Anehnya Gubernur Anies dan Sandiaga sama-sama sepakat untuk tidak menayangkan rapat pimpinan di YouTube. Sepertinya mereka sudah tak malu-malu lagi mengakui bahwa memang ada apa-apanya di dalam rapat pimpinan DKI.
Kalau boleh saya sekedar mengingatkan Gubernur Anies pernah mengatakan bahwa pemerintahanya akan menerapkan open goverment bukan open governance. Berbusa-busa memberi kuliah warga jakarta Open goverment yang dia maksud ada tiga komponen yaitu transparansi, partisipasi, dan kolaborasi. Saat itu dia menjelaskan kebijakan bukan saja dijelaskan dan disosialisasikan, tapi warga juga bisa partisipasi. Materinya sih keren dan filosofis..cuma kalau tidak diterapkan ya berarti hanya bualan tanpa makna.
Anies juga pernah menyebutkan pentingnya partisipasi. Gubernur Anies membayangkan nantinya warga dapat terlibat dalam mengkaji dan mengevaluasi kebijakan Pemprov DKI.

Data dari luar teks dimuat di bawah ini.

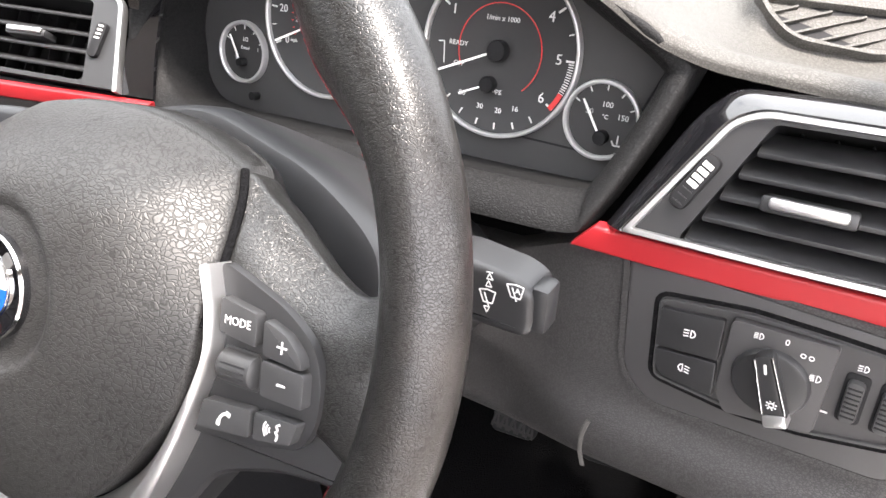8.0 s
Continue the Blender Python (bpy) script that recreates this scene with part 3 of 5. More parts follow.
hz = part("switch_panel", slab(rounded([(-0.029, 0.042), (0.020, 0.042), (0.024, -0.019), (-0.027, -0.0185)], 0.003), 0.004, 0.001, m=pose(0, 0, 0.0025)), SATIN, cv, "grey centre switch panel")
bw = part("hazard_button", slab(rounded([(-0.017, 0.0355), (0.004, 0.036), (0.006, 0.021), (-0.0155, 0.020)], 0.004), 0.0035, 0.0012, m=pose(0, 0, 0.0062)), KEYCAP, hz)
tri = [(-0.0095, 0.0258), (-0.0015, 0.0261), (-0.0053, 0.0315)]
part("warning_triangle", stroke([*tri, tri[0]], 0.0012, pose(0, 0, 0.0096)), REDMARK, bw, "red warning triangle")
lk = part("lock_button", slab(rounded([(-0.0155, 0.0195), (0.006, 0.0205), (0.0065, 0.004), (-0.0135, 0.0025)], 0.004), 0.0035, 0.0012, m=pose(0, 0, 0.0062)), KEYCAP, hz)
bm = bar(-0.0065, 0.0105, -0.0020, 0.0107, 0.0034, pose(0, 0, 0.0096))
part("padlock_mark", stroke(arc(-0.0043, 0.0122, 0.0018, 0, 180), 0.0006, pose(0, 0, 0.0096), bm), PRINT, lk)
part("belt_lamp", slab(rounded([(-0.0165, -0.005), (0.0085, -0.004), (0.009, -0.0135), (-0.0155, -0.0145)], 0.0045), 0.0025, 0.0008, m=pose(0, 0, 0.0062)), MATTE, hz)
bm = None
for i in range(5):
    bm = bar(-0.0095 + 0.003 * i, -0.0112, -0.0095 + 0.003 * i, -0.0082, 0.0011, pose(0, 0, 0.0086), bm)
part("lamp_mark", bm, REDMARK, hz)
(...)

Kenyataanya sekarang bagaimana mau mengkaji, mengevaluasi apalagi berkolaborasi kalau lihat rapim saja sudah tidak bisa? Ini mah bukan partisipasi namanya, ini antisipasi…
Oleh karena itu penting pesan ini untuk kita sampaikan kepada Gubernur Anies. Jika sebulan lalu Sandiaga berjanji untuk tetap mengupload setiap rapim Pemprov DKI, namun entah mengapa sekarang sepakat untuk menutup rapat rapat.
Sandi sebelumnya ingin semua rapat di Pemprov DKI Jakarta tetap diunggah ke YouTube. Dia mengatakan hal-hal positif yang ada pada pemerintahan sebelumnya harus tetap dilanjutkan.“Lanjutin dong yang bagus-bagus, tapi saya bilang jangan diedit, jangan pencitraan,” ujar Sandi, Jumat (20 Oktober 2017). kompas.com
Tetapi entah mengapa sekarang sudah berubah lagi. Menambah daftar panjang kemunduran-kemunduran Jakarta dibawah pemerintahan Gubernur Anies yang denger-denger akan dicalonkan menjadi presiden.
Akhir tahun, mustinya yang kita tutup adalah kegagalan-kegagalan dan kenangan pahit sepanjang tahun ini untuk kemudian kita bersiap-siap membuka lembaran baru di tahun yang baru. Mulai memikirkan resolusi-resolusi apa yang akan kita buat tahun depan. Yang kita tutup mestinya adalah kalender di rumah kita yang sudah akan segera berakhir, bukan malah rapat yang ditutup rapat-rapat.
Selamat tahun baru 2018! Sayonara, Open Goverment!